PROVIDED MATERIAL:
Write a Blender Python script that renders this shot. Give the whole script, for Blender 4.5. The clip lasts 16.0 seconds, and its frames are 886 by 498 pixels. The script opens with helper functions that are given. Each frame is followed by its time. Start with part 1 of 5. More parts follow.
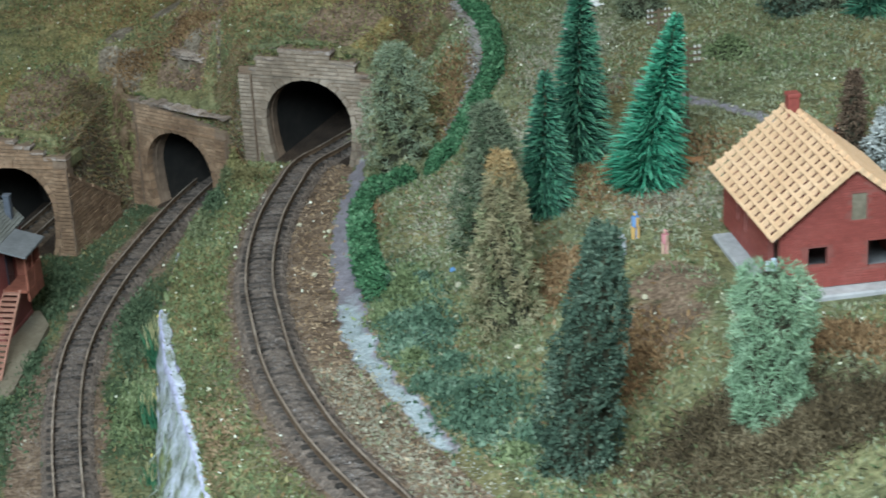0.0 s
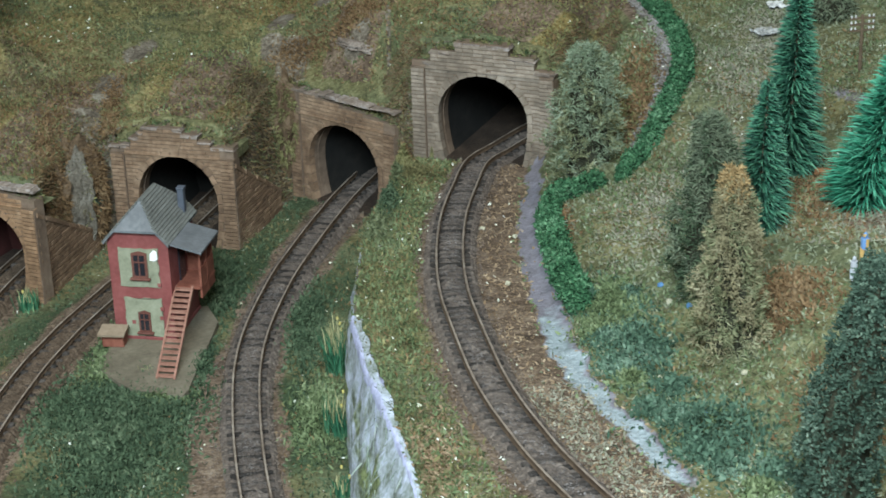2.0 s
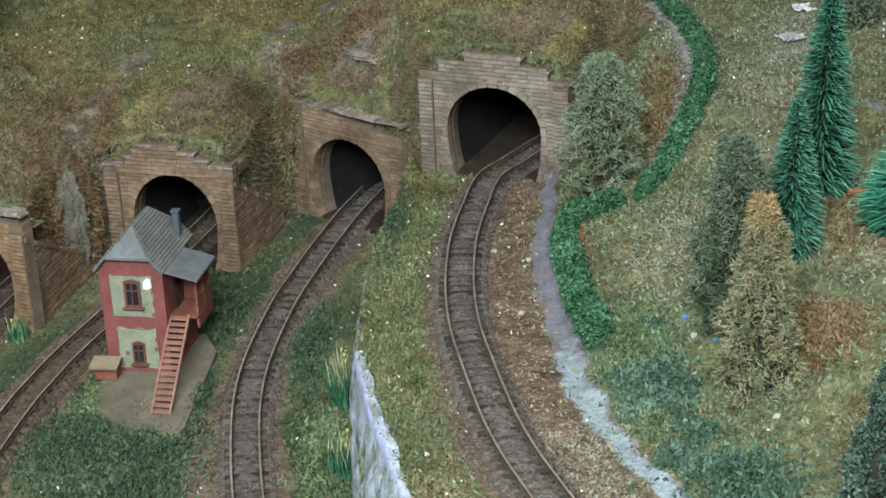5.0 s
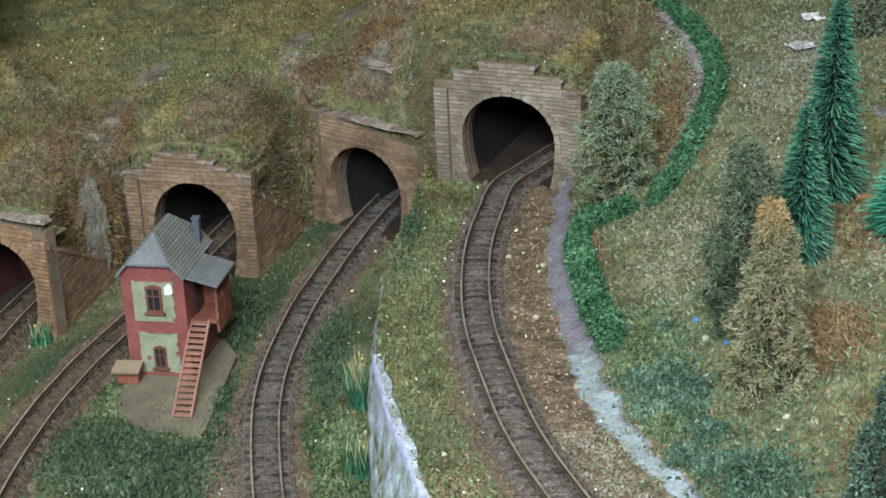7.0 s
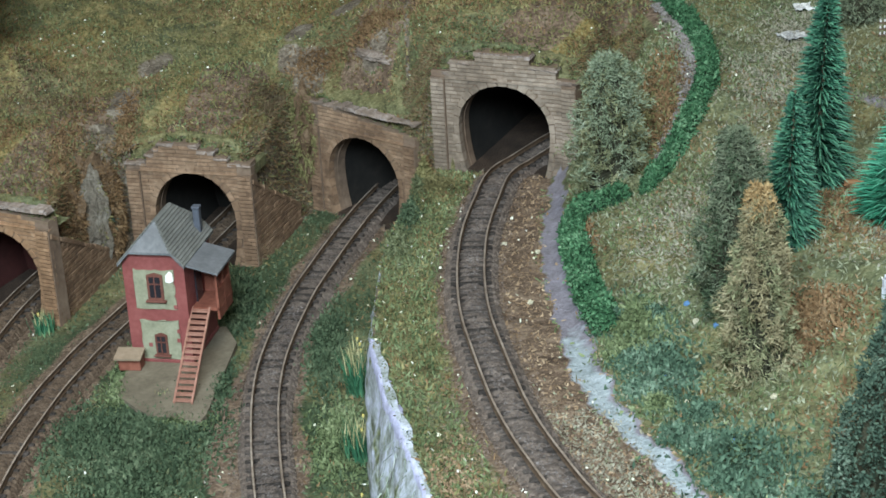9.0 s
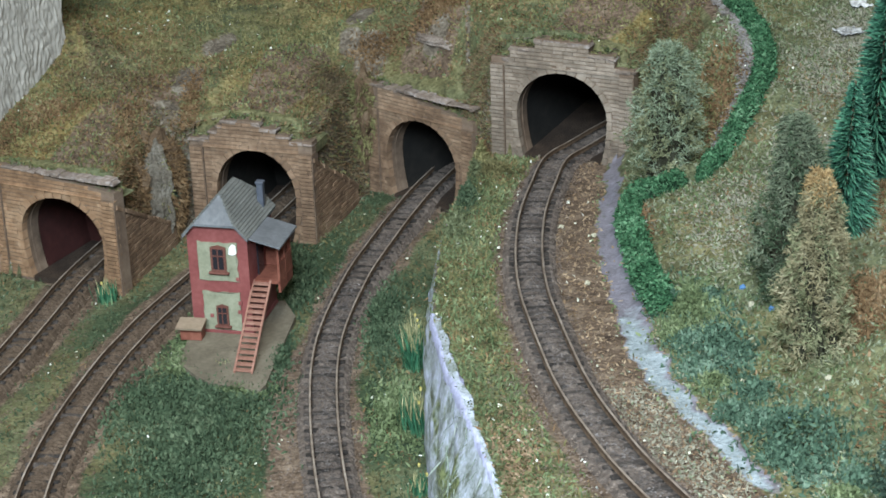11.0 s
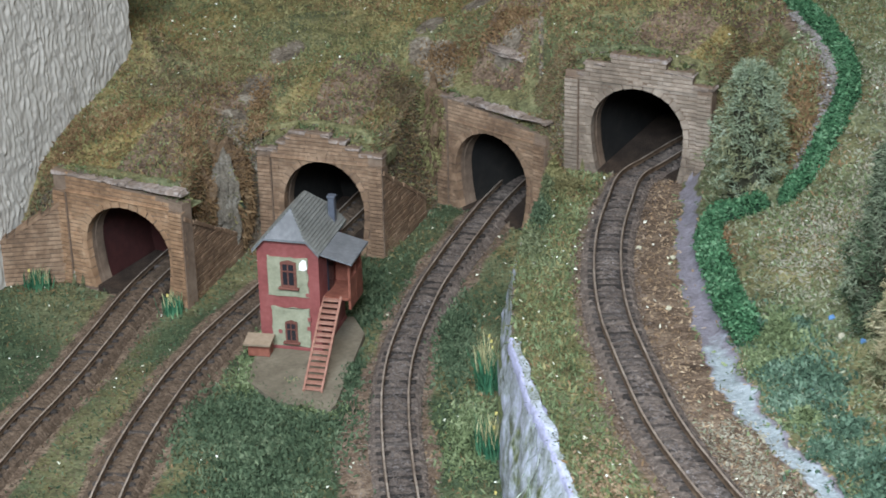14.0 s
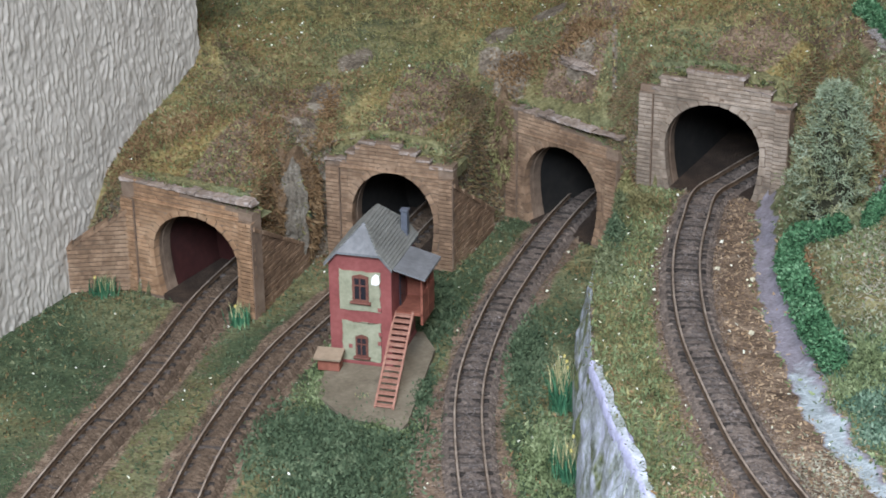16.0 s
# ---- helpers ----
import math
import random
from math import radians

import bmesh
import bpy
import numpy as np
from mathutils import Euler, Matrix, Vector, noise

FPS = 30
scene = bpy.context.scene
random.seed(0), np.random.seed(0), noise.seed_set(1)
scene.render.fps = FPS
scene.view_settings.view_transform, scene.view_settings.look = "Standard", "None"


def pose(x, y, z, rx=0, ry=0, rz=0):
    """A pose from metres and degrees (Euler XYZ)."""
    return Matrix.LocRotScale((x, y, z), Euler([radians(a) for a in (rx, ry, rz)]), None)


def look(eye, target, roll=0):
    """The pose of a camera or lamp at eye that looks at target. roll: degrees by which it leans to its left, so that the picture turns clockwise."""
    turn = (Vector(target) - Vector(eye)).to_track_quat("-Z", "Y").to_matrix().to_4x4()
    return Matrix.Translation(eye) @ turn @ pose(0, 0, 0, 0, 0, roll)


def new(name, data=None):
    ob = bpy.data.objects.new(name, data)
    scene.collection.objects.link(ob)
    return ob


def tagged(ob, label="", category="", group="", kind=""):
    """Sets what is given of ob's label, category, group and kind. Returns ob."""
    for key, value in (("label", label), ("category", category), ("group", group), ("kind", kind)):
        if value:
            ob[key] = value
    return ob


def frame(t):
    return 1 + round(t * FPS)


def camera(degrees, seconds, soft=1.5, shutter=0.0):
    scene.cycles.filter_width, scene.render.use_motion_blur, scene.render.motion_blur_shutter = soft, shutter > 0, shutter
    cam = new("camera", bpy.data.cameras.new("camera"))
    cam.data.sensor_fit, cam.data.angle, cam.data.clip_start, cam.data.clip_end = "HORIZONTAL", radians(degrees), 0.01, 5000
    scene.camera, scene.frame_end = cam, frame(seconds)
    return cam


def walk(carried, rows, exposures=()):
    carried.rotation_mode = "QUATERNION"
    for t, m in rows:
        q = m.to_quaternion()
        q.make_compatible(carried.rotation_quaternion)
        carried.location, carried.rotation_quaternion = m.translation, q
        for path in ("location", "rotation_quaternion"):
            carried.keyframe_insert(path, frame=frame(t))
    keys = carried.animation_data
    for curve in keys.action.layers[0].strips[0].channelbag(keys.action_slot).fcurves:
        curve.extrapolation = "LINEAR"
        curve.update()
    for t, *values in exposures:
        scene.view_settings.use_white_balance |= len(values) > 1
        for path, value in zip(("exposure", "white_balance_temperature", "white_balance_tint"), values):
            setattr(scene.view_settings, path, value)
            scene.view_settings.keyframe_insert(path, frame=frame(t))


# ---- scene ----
cam = camera(26.0, 16.0, soft=1.65, shutter=0.6)
# seconds, place in metres, turn in degrees
ROWS = [
    (0.0, 0.0438, -0.0735, 0.3189, 67.457, 2.733, -3.663),
    (0.5, 0.0259, -0.0673, 0.3199, 67.34, 2.39, -3.297),
    (1.0, 0.0076, -0.0568, 0.3199, 67.174, 1.779, -2.647),
    (1.5, -0.0021, -0.0499, 0.3192, 67.096, 1.486, -1.938),
    (2.0, -0.0036, -0.0427, 0.3201, 66.912, 1.644, -1.312),
    (2.5, -0.002, -0.0353, 0.3184, 66.862, 1.717, -0.784),
    (3.0, -0.0013, -0.024, 0.32, 66.738, 2.001, -0.732),
    (5.5, -0.0, 0.0, 0.3171, 66.481, 2.409, -1.048),
    (6.0, -0.0022, -0.005, 0.3198, 66.62, 2.485, -0.84),
    (6.5, -0.0025, -0.0099, 0.3205, 66.816, 2.507, -0.773),
    (7.0, -0.0014, -0.0125, 0.3212, 66.775, 2.576, -0.768),
    (7.5, -0.0016, -0.0155, 0.3215, 66.712, 2.677, -0.752),
    (8.0, 0.0018, -0.0152, 0.3216, 66.663, 2.858, -0.826),
    (10.5, -0.0037, -0.0407, 0.3234, 66.709, 2.251, 0.183),
    (11.0, -0.0086, -0.04, 0.322, 66.687, 1.703, 0.775),
    (11.5, -0.0089, -0.0413, 0.3231, 66.613, 1.603, 1.077),
    (12.0, -0.0153, -0.0465, 0.3265, 66.532, 1.396, 1.496),
    (12.5, -0.0155, -0.0457, 0.329, 66.576, 1.419, 1.774),
    (13.0, -0.0181, -0.0399, 0.3294, 66.613, 1.513, 1.966),
    (13.5, -0.0185, -0.0328, 0.3283, 66.592, 1.508, 1.922),
    (14.0, -0.024, -0.0232, 0.3249, 66.544, 1.153, 2.117),
    (14.5, -0.0279, -0.0145, 0.323, 66.463, 1.164, 2.33),
    (15.0, -0.0318, -0.0088, 0.3239, 66.392, 0.981, 2.496),
    (15.5, -0.0384, -0.0062, 0.325, 66.33, 0.456, 2.927),
    (16.0, -0.0419, -0.0114, 0.3279, 66.43, 0.46, 3.309),
]
walk(cam, [(t, pose(x, y, z, rx, ry, rz)) for t, x, y, z, rx, ry, rz in ROWS], exposures=[(0.0, -0.10, 6250, 3), (2.0, -0.04, 6350, 3), (6.0, 0.02, 6550, 5), (12.0, 0.12, 6300, 9), (14.0, 0.12, 6380, 13), (16.0, 0.20, 6450, 17)])

# ---- world and light ----
world = bpy.data.worlds.new("room_air")
scene.world = world
world.use_nodes = True
world.node_tree.nodes["Background"].inputs[0].default_value = (0.75, 0.85, 1.0, 1)
world.node_tree.nodes["Background"].inputs[1].default_value = 0.02


def area_lamp(name, eye, target, sx, sy, watts, colour):
    d = bpy.data.lights.new(name, "AREA")
    d.shape, d.size, d.size_y, d.energy, d.color = "RECTANGLE", sx, sy, watts, colour
    ob = new(name, d)
    ob.matrix_world = look(eye, target)
    return ob


# daylight of a window beside the viewer, and the lamp on the ceiling
area_lamp("window_light", (-0.12, -0.35, 0.75), (0.20, 0.38, 0.02), 0.45, 0.36, 27.5, (0.80, 0.92, 1.0))
area_lamp("ceiling_light", (0.25, 0.0, 1.58), (0.05, 0.5, 0.0), 0.45, 0.3, 12, (1.0, 0.90, 0.76))


# ---- materials ----
def mat(name, build):
    m = bpy.data.materials.new(name)
    m.use_nodes = True
    nt = m.node_tree
    b = nt.nodes["Principled BSDF"]
    build(nt, b)
    return m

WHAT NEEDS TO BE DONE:
Transcribe all the data word for word; the images stay out.

COMPLETE ANSWER:
Write a Blender Python script that renders this shot. Give the whole script, for Blender 4.5. The clip lasts 16.0 seconds, and its frames are 886 by 498 pixels. The script opens with helper functions that are given. Each frame is followed by its time. Start with part 1 of 5. More parts follow.
0.0 s
2.0 s
5.0 s
7.0 s
9.0 s
11.0 s
14.0 s
16.0 s
# ---- helpers ----
import math
import random
from math import radians

import bmesh
import bpy
import numpy as np
from mathutils import Euler, Matrix, Vector, noise

FPS = 30
scene = bpy.context.scene
random.seed(0), np.random.seed(0), noise.seed_set(1)
scene.render.fps = FPS
scene.view_settings.view_transform, scene.view_settings.look = "Standard", "None"


def pose(x, y, z, rx=0, ry=0, rz=0):
    """A pose from metres and degrees (Euler XYZ)."""
    return Matrix.LocRotScale((x, y, z), Euler([radians(a) for a in (rx, ry, rz)]), None)


def look(eye, target, roll=0):
    """The pose of a camera or lamp at eye that looks at target. roll: degrees by which it leans to its left, so that the picture turns clockwise."""
    turn = (Vector(target) - Vector(eye)).to_track_quat("-Z", "Y").to_matrix().to_4x4()
    return Matrix.Translation(eye) @ turn @ pose(0, 0, 0, 0, 0, roll)


def new(name, data=None):
    ob = bpy.data.objects.new(name, data)
    scene.collection.objects.link(ob)
    return ob


def tagged(ob, label="", category="", group="", kind=""):
    """Sets what is given of ob's label, category, group and kind. Returns ob."""
    for key, value in (("label", label), ("category", category), ("group", group), ("kind", kind)):
        if value:
            ob[key] = value
    return ob


def frame(t):
    return 1 + round(t * FPS)


def camera(degrees, seconds, soft=1.5, shutter=0.0):
    scene.cycles.filter_width, scene.render.use_motion_blur, scene.render.motion_blur_shutter = soft, shutter > 0, shutter
    cam = new("camera", bpy.data.cameras.new("camera"))
    cam.data.sensor_fit, cam.data.angle, cam.data.clip_start, cam.data.clip_end = "HORIZONTAL", radians(degrees), 0.01, 5000
    scene.camera, scene.frame_end = cam, frame(seconds)
    return cam


def walk(carried, rows, exposures=()):
    carried.rotation_mode = "QUATERNION"
    for t, m in rows:
        q = m.to_quaternion()
        q.make_compatible(carried.rotation_quaternion)
        carried.location, carried.rotation_quaternion = m.translation, q
        for path in ("location", "rotation_quaternion"):
            carried.keyframe_insert(path, frame=frame(t))
    keys = carried.animation_data
    for curve in keys.action.layers[0].strips[0].channelbag(keys.action_slot).fcurves:
        curve.extrapolation = "LINEAR"
        curve.update()
    for t, *values in exposures:
        scene.view_settings.use_white_balance |= len(values) > 1
        for path, value in zip(("exposure", "white_balance_temperature", "white_balance_tint"), values):
            setattr(scene.view_settings, path, value)
            scene.view_settings.keyframe_insert(path, frame=frame(t))


# ---- scene ----
cam = camera(26.0, 16.0, soft=1.65, shutter=0.6)
# seconds, place in metres, turn in degrees
ROWS = [
    (0.0, 0.0438, -0.0735, 0.3189, 67.457, 2.733, -3.663),
    (0.5, 0.0259, -0.0673, 0.3199, 67.34, 2.39, -3.297),
    (1.0, 0.0076, -0.0568, 0.3199, 67.174, 1.779, -2.647),
    (1.5, -0.0021, -0.0499, 0.3192, 67.096, 1.486, -1.938),
    (2.0, -0.0036, -0.0427, 0.3201, 66.912, 1.644, -1.312),
    (2.5, -0.002, -0.0353, 0.3184, 66.862, 1.717, -0.784),
    (3.0, -0.0013, -0.024, 0.32, 66.738, 2.001, -0.732),
    (5.5, -0.0, 0.0, 0.3171, 66.481, 2.409, -1.048),
    (6.0, -0.0022, -0.005, 0.3198, 66.62, 2.485, -0.84),
    (6.5, -0.0025, -0.0099, 0.3205, 66.816, 2.507, -0.773),
    (7.0, -0.0014, -0.0125, 0.3212, 66.775, 2.576, -0.768),
    (7.5, -0.0016, -0.0155, 0.3215, 66.712, 2.677, -0.752),
    (8.0, 0.0018, -0.0152, 0.3216, 66.663, 2.858, -0.826),
    (10.5, -0.0037, -0.0407, 0.3234, 66.709, 2.251, 0.183),
    (11.0, -0.0086, -0.04, 0.322, 66.687, 1.703, 0.775),
    (11.5, -0.0089, -0.0413, 0.3231, 66.613, 1.603, 1.077),
    (12.0, -0.0153, -0.0465, 0.3265, 66.532, 1.396, 1.496),
    (12.5, -0.0155, -0.0457, 0.329, 66.576, 1.419, 1.774),
    (13.0, -0.0181, -0.0399, 0.3294, 66.613, 1.513, 1.966),
    (13.5, -0.0185, -0.0328, 0.3283, 66.592, 1.508, 1.922),
    (14.0, -0.024, -0.0232, 0.3249, 66.544, 1.153, 2.117),
    (14.5, -0.0279, -0.0145, 0.323, 66.463, 1.164, 2.33),
    (15.0, -0.0318, -0.0088, 0.3239, 66.392, 0.981, 2.496),
    (15.5, -0.0384, -0.0062, 0.325, 66.33, 0.456, 2.927),
    (16.0, -0.0419, -0.0114, 0.3279, 66.43, 0.46, 3.309),
]
walk(cam, [(t, pose(x, y, z, rx, ry, rz)) for t, x, y, z, rx, ry, rz in ROWS], exposures=[(0.0, -0.10, 6250, 3), (2.0, -0.04, 6350, 3), (6.0, 0.02, 6550, 5), (12.0, 0.12, 6300, 9), (14.0, 0.12, 6380, 13), (16.0, 0.20, 6450, 17)])

# ---- world and light ----
world = bpy.data.worlds.new("room_air")
scene.world = world
world.use_nodes = True
world.node_tree.nodes["Background"].inputs[0].default_value = (0.75, 0.85, 1.0, 1)
world.node_tree.nodes["Background"].inputs[1].default_value = 0.02


def area_lamp(name, eye, target, sx, sy, watts, colour):
    d = bpy.data.lights.new(name, "AREA")
    d.shape, d.size, d.size_y, d.energy, d.color = "RECTANGLE", sx, sy, watts, colour
    ob = new(name, d)
    ob.matrix_world = look(eye, target)
    return ob


# daylight of a window beside the viewer, and the lamp on the ceiling
area_lamp("window_light", (-0.12, -0.35, 0.75), (0.20, 0.38, 0.02), 0.45, 0.36, 27.5, (0.80, 0.92, 1.0))
area_lamp("ceiling_light", (0.25, 0.0, 1.58), (0.05, 0.5, 0.0), 0.45, 0.3, 12, (1.0, 0.90, 0.76))


# ---- materials ----
def mat(name, build):
    m = bpy.data.materials.new(name)
    m.use_nodes = True
    nt = m.node_tree
    b = nt.nodes["Principled BSDF"]
    build(nt, b)
    return m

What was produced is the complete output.